*** DATASET EXCERPT
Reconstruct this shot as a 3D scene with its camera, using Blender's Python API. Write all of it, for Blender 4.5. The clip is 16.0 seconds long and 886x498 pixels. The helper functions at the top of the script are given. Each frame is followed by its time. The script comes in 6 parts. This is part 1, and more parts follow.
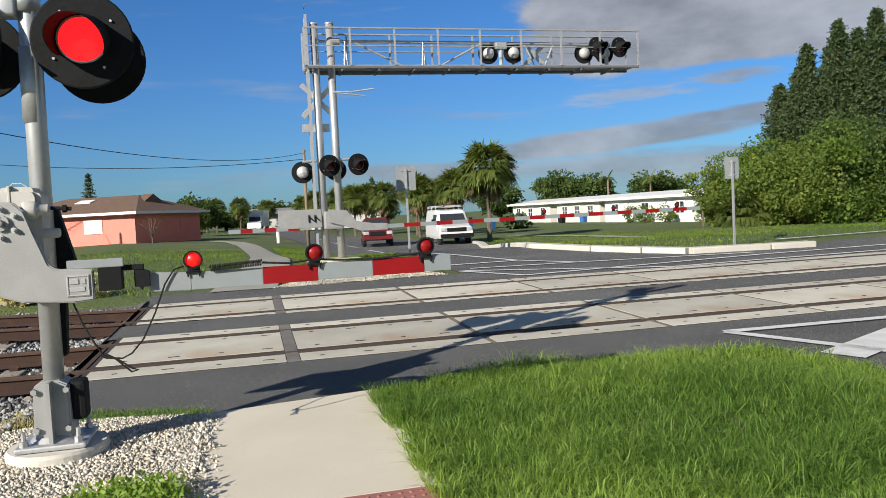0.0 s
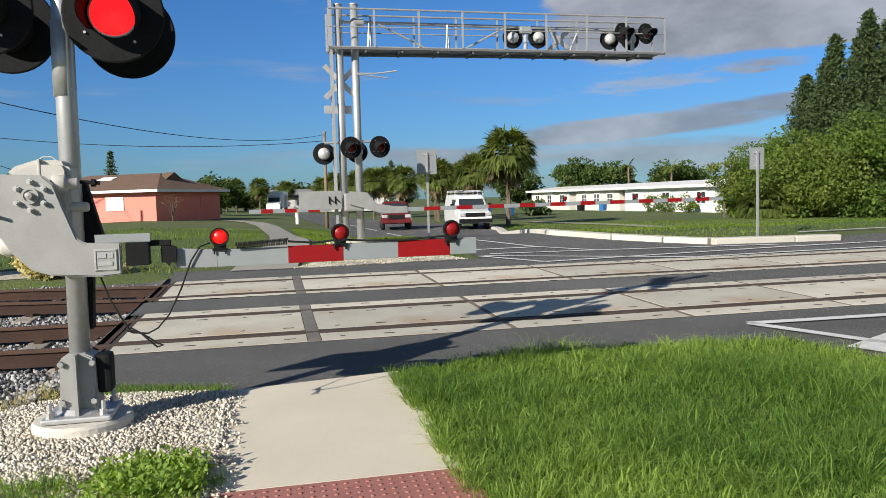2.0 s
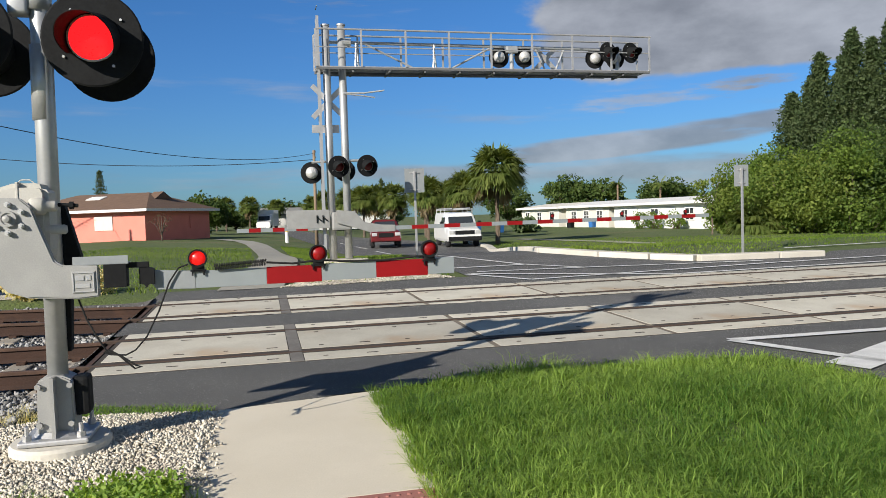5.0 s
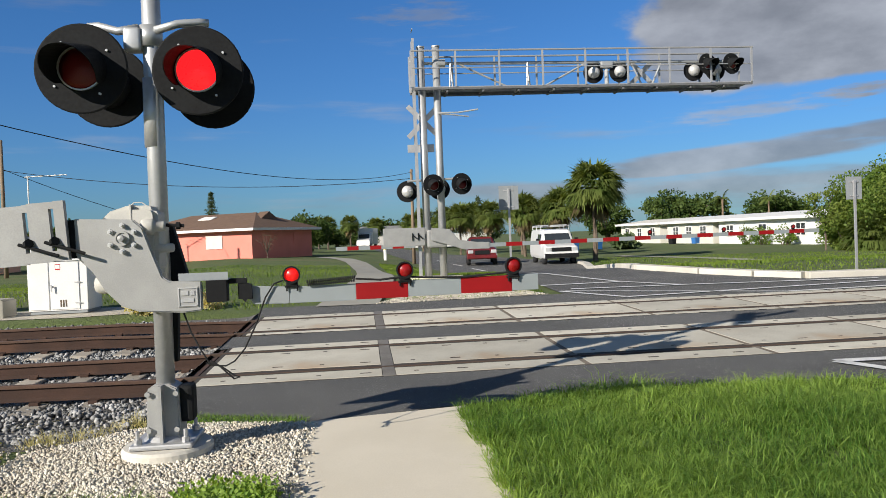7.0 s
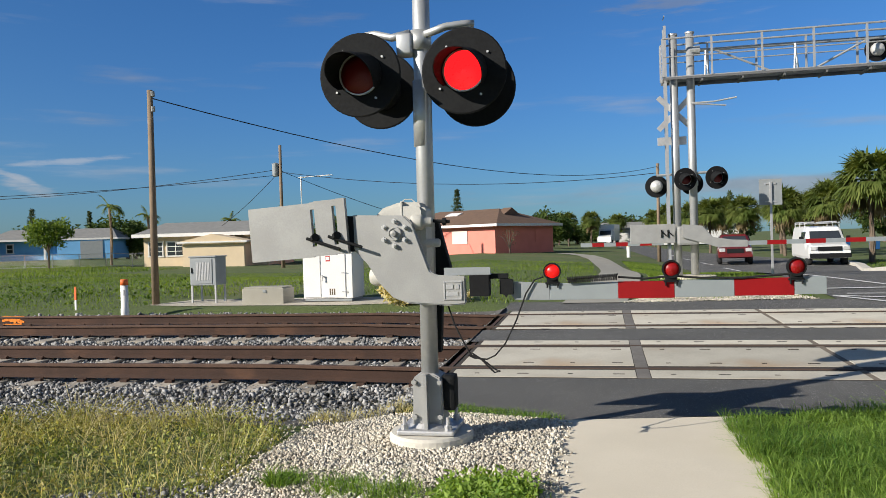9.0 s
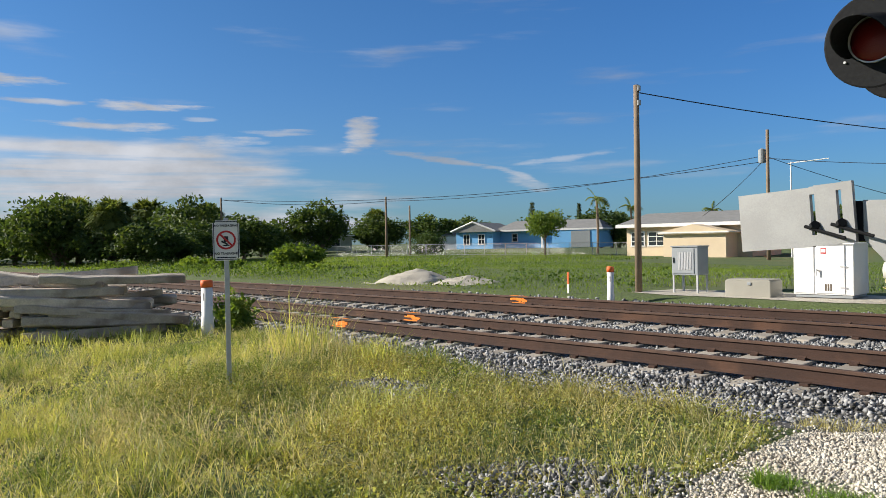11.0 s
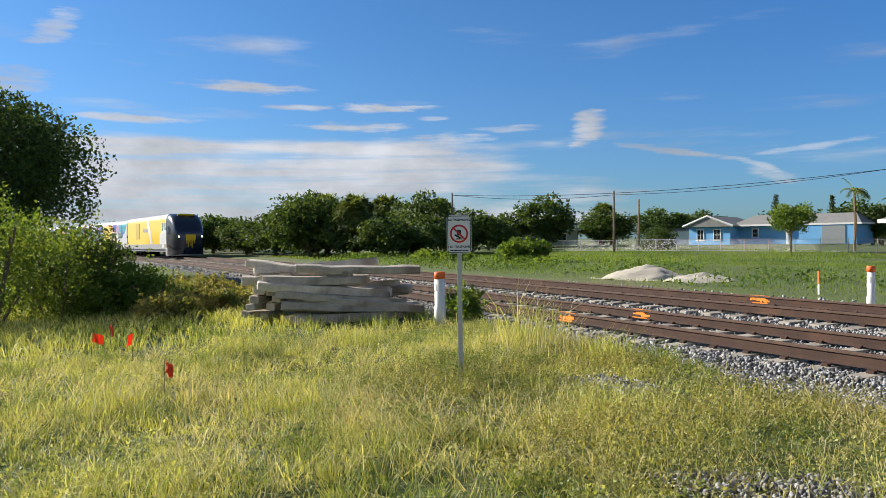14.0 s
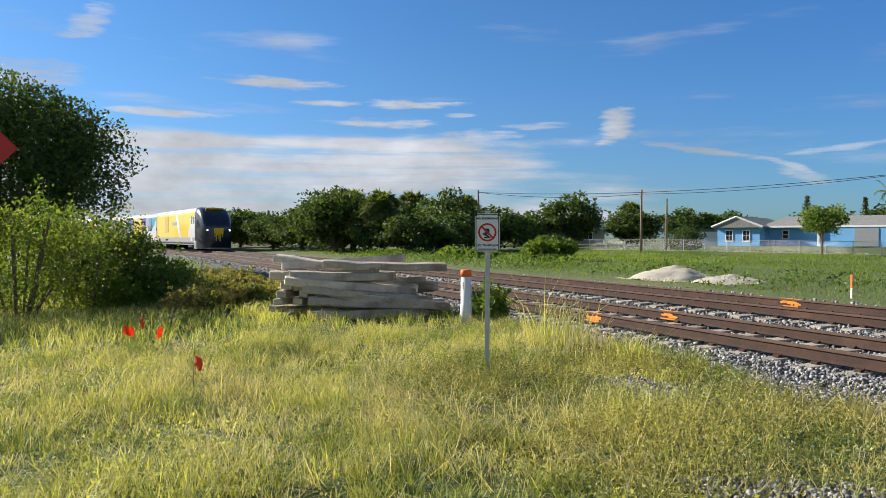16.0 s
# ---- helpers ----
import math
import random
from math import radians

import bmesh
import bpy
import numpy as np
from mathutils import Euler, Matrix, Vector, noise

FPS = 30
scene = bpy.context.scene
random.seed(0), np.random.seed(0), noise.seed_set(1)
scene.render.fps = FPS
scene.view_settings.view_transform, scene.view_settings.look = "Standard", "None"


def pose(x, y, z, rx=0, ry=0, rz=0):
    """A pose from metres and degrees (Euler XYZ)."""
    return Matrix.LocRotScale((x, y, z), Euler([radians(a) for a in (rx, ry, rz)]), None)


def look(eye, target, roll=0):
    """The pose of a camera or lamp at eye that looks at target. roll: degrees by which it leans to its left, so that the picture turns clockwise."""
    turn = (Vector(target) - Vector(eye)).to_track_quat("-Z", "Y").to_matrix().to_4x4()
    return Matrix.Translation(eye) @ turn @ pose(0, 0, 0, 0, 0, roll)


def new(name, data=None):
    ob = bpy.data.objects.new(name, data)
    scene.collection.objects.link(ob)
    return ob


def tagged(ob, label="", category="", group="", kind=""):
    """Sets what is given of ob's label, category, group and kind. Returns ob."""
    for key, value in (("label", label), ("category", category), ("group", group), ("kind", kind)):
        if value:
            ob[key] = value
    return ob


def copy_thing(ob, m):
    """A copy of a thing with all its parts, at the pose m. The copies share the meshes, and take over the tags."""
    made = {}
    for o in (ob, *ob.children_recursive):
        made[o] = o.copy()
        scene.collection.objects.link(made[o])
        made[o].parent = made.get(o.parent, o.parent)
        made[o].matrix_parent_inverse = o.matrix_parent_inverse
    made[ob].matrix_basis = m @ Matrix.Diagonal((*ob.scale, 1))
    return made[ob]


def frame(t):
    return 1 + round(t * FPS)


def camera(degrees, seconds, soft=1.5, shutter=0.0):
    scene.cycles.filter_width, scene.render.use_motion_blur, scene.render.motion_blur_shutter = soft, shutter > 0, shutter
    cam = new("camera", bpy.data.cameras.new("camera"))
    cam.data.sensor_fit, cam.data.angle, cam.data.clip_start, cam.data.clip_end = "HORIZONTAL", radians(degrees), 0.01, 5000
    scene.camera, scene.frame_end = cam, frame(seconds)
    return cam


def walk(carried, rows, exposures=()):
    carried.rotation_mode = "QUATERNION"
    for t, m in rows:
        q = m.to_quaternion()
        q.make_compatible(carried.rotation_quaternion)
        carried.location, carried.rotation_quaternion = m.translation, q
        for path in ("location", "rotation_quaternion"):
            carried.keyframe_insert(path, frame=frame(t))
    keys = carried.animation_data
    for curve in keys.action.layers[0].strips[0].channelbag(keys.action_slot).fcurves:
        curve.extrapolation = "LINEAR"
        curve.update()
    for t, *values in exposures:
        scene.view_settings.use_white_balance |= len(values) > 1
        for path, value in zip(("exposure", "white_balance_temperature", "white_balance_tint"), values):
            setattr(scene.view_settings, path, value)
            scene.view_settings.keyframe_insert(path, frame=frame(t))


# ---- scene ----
cam = camera(60.7, 16.0, 0.8)
# seconds, eye, target, roll
PATH = [
    (0, (-0.022, -0.038, 1.621), (0.464, 1.9, 1.524), -2.8),
    (0.5, (-0.056, 0.016, 1.611), (0.448, 1.95, 1.516), -2.3),
    (1, (-0.061, 0.003, 1.611), (0.435, 1.937, 1.509), -1.8),
    (1.5, (-0.074, -0.002, 1.607), (0.394, 1.939, 1.49), -1.4),
    (2, (-0.073, 0.007, 1.608), (0.367, 1.953, 1.473), -1.5),
    (2.5, (-0.04, -0.017, 1.61), (0.392, 1.93, 1.463), -1.7),
    (3, (-0.009, -0.005, 1.604), (0.451, 1.936, 1.454), -1.9),
    (3.2, (-0.007, -0.004, 1.606), (0.473, 1.932, 1.456), -2.0),
    (5.3, (0.016, -0.09, 1.627), (0.47, 1.856, 1.551), -1.6),
    (5.5, (0.042, -0.127, 1.628), (0.46, 1.828, 1.56), -1.7),
    (6, (0.056, -0.143, 1.619), (0.389, 1.828, 1.567), -1.9),
    (6.5, (0.077, -0.157, 1.622), (0.339, 1.825, 1.579), -2.1),
    (7, (0.082, -0.164, 1.621), (0.295, 1.824, 1.586), -2.2),
    (7.5, (0.076, -0.154, 1.616), (0.239, 1.839, 1.587), -2.1),
    (8, (0.036, -0.07, 1.627), (0.105, 1.929, 1.603), -2.1),
    (8.5, (-0.017, -0.083, 1.638), (-0.148, 1.913, 1.616), -1.9),
    (9, (-0.068, -0.078, 1.629), (-0.479, 1.879, 1.605), -1.7),
    (9.5, (-0.06, -0.106, 1.626), (-0.9, 1.709, 1.598), -1.5),
    (9.7, (-0.072, -0.115, 1.625), (-1.098, 1.601, 1.598), -1.3),
    (10.2, (-0.09, -0.112, 1.62), (-1.381, 1.415, 1.597), -1.2),
    (10.8, (-0.112, -0.102, 1.613), (-1.541, 1.297, 1.594), -1.2),
    (11.3, (-0.128, -0.092, 1.607), (-1.635, 1.222, 1.591), -1.1),
    (11.8, (-0.141, -0.081, 1.602), (-1.726, 1.139, 1.588), -1.1),
    (12, (-0.137, -0.082, 1.6), (-1.779, 1.059, 1.591), -1.1),
    (12.5, (-0.112, -0.088, 1.6), (-1.841, 0.918, 1.591), -1.2),
    (13, (-0.106, -0.091, 1.604), (-1.872, 0.848, 1.588), -1.1),
    (13.5, (-0.11, -0.093, 1.604), (-1.895, 0.809, 1.584), -1.0),
    (14, (-0.124, -0.133, 1.612), (-1.922, 0.743, 1.589), -0.7),
    (14.5, (-0.131, -0.145, 1.624), (-1.939, 0.709, 1.596), -0.4),
    (15, (-0.14, -0.159, 1.627), (-1.956, 0.678, 1.598), -0.1),
    (15.5, (-0.15, -0.151, 1.631), (-1.972, 0.674, 1.601), 0.0),
    (16, (-0.15, -0.156, 1.627), (-1.976, 0.66, 1.596), 0.1),
]
walk(cam, [(t, look(eye, target, roll)) for t, eye, target, roll in PATH], [(0, 0.5), (8.5, 0.45), (9.5, 0.48), (12, 0.80), (16, 0.87)])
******
DIRECTIONS FOR THIS TASK: Copy the listing word for word, excluding its pictures.

COMPLETED EXERCISE:
Reconstruct this shot as a 3D scene with its camera, using Blender's Python API. Write all of it, for Blender 4.5. The clip is 16.0 seconds long and 886x498 pixels. The helper functions at the top of the script are given. Each frame is followed by its time. The script comes in 6 parts. This is part 1, and more parts follow.
0.0 s
2.0 s
5.0 s
7.0 s
9.0 s
11.0 s
14.0 s
16.0 s
# ---- helpers ----
import math
import random
from math import radians

import bmesh
import bpy
import numpy as np
from mathutils import Euler, Matrix, Vector, noise

FPS = 30
scene = bpy.context.scene
random.seed(0), np.random.seed(0), noise.seed_set(1)
scene.render.fps = FPS
scene.view_settings.view_transform, scene.view_settings.look = "Standard", "None"


def pose(x, y, z, rx=0, ry=0, rz=0):
    """A pose from metres and degrees (Euler XYZ)."""
    return Matrix.LocRotScale((x, y, z), Euler([radians(a) for a in (rx, ry, rz)]), None)


def look(eye, target, roll=0):
    """The pose of a camera or lamp at eye that looks at target. roll: degrees by which it leans to its left, so that the picture turns clockwise."""
    turn = (Vector(target) - Vector(eye)).to_track_quat("-Z", "Y").to_matrix().to_4x4()
    return Matrix.Translation(eye) @ turn @ pose(0, 0, 0, 0, 0, roll)


def new(name, data=None):
    ob = bpy.data.objects.new(name, data)
    scene.collection.objects.link(ob)
    return ob


def tagged(ob, label="", category="", group="", kind=""):
    """Sets what is given of ob's label, category, group and kind. Returns ob."""
    for key, value in (("label", label), ("category", category), ("group", group), ("kind", kind)):
        if value:
            ob[key] = value
    return ob


def copy_thing(ob, m):
    """A copy of a thing with all its parts, at the pose m. The copies share the meshes, and take over the tags."""
    made = {}
    for o in (ob, *ob.children_recursive):
        made[o] = o.copy()
        scene.collection.objects.link(made[o])
        made[o].parent = made.get(o.parent, o.parent)
        made[o].matrix_parent_inverse = o.matrix_parent_inverse
    made[ob].matrix_basis = m @ Matrix.Diagonal((*ob.scale, 1))
    return made[ob]


def frame(t):
    return 1 + round(t * FPS)


def camera(degrees, seconds, soft=1.5, shutter=0.0):
    scene.cycles.filter_width, scene.render.use_motion_blur, scene.render.motion_blur_shutter = soft, shutter > 0, shutter
    cam = new("camera", bpy.data.cameras.new("camera"))
    cam.data.sensor_fit, cam.data.angle, cam.data.clip_start, cam.data.clip_end = "HORIZONTAL", radians(degrees), 0.01, 5000
    scene.camera, scene.frame_end = cam, frame(seconds)
    return cam


def walk(carried, rows, exposures=()):
    carried.rotation_mode = "QUATERNION"
    for t, m in rows:
        q = m.to_quaternion()
        q.make_compatible(carried.rotation_quaternion)
        carried.location, carried.rotation_quaternion = m.translation, q
        for path in ("location", "rotation_quaternion"):
            carried.keyframe_insert(path, frame=frame(t))
    keys = carried.animation_data
    for curve in keys.action.layers[0].strips[0].channelbag(keys.action_slot).fcurves:
        curve.extrapolation = "LINEAR"
        curve.update()
    for t, *values in exposures:
        scene.view_settings.use_white_balance |= len(values) > 1
        for path, value in zip(("exposure", "white_balance_temperature", "white_balance_tint"), values):
            setattr(scene.view_settings, path, value)
            scene.view_settings.keyframe_insert(path, frame=frame(t))


# ---- scene ----
cam = camera(60.7, 16.0, 0.8)
# seconds, eye, target, roll
PATH = [
    (0, (-0.022, -0.038, 1.621), (0.464, 1.9, 1.524), -2.8),
    (0.5, (-0.056, 0.016, 1.611), (0.448, 1.95, 1.516), -2.3),
    (1, (-0.061, 0.003, 1.611), (0.435, 1.937, 1.509), -1.8),
    (1.5, (-0.074, -0.002, 1.607), (0.394, 1.939, 1.49), -1.4),
    (2, (-0.073, 0.007, 1.608), (0.367, 1.953, 1.473), -1.5),
    (2.5, (-0.04, -0.017, 1.61), (0.392, 1.93, 1.463), -1.7),
    (3, (-0.009, -0.005, 1.604), (0.451, 1.936, 1.454), -1.9),
    (3.2, (-0.007, -0.004, 1.606), (0.473, 1.932, 1.456), -2.0),
    (5.3, (0.016, -0.09, 1.627), (0.47, 1.856, 1.551), -1.6),
    (5.5, (0.042, -0.127, 1.628), (0.46, 1.828, 1.56), -1.7),
    (6, (0.056, -0.143, 1.619), (0.389, 1.828, 1.567), -1.9),
    (6.5, (0.077, -0.157, 1.622), (0.339, 1.825, 1.579), -2.1),
    (7, (0.082, -0.164, 1.621), (0.295, 1.824, 1.586), -2.2),
    (7.5, (0.076, -0.154, 1.616), (0.239, 1.839, 1.587), -2.1),
    (8, (0.036, -0.07, 1.627), (0.105, 1.929, 1.603), -2.1),
    (8.5, (-0.017, -0.083, 1.638), (-0.148, 1.913, 1.616), -1.9),
    (9, (-0.068, -0.078, 1.629), (-0.479, 1.879, 1.605), -1.7),
    (9.5, (-0.06, -0.106, 1.626), (-0.9, 1.709, 1.598), -1.5),
    (9.7, (-0.072, -0.115, 1.625), (-1.098, 1.601, 1.598), -1.3),
    (10.2, (-0.09, -0.112, 1.62), (-1.381, 1.415, 1.597), -1.2),
    (10.8, (-0.112, -0.102, 1.613), (-1.541, 1.297, 1.594), -1.2),
    (11.3, (-0.128, -0.092, 1.607), (-1.635, 1.222, 1.591), -1.1),
    (11.8, (-0.141, -0.081, 1.602), (-1.726, 1.139, 1.588), -1.1),
    (12, (-0.137, -0.082, 1.6), (-1.779, 1.059, 1.591), -1.1),
    (12.5, (-0.112, -0.088, 1.6), (-1.841, 0.918, 1.591), -1.2),
    (13, (-0.106, -0.091, 1.604), (-1.872, 0.848, 1.588), -1.1),
    (13.5, (-0.11, -0.093, 1.604), (-1.895, 0.809, 1.584), -1.0),
    (14, (-0.124, -0.133, 1.612), (-1.922, 0.743, 1.589), -0.7),
    (14.5, (-0.131, -0.145, 1.624), (-1.939, 0.709, 1.596), -0.4),
    (15, (-0.14, -0.159, 1.627), (-1.956, 0.678, 1.598), -0.1),
    (15.5, (-0.15, -0.151, 1.631), (-1.972, 0.674, 1.601), 0.0),
    (16, (-0.15, -0.156, 1.627), (-1.976, 0.66, 1.596), 0.1),
]
walk(cam, [(t, look(eye, target, roll)) for t, eye, target, roll in PATH], [(0, 0.5), (8.5, 0.45), (9.5, 0.48), (12, 0.80), (16, 0.87)])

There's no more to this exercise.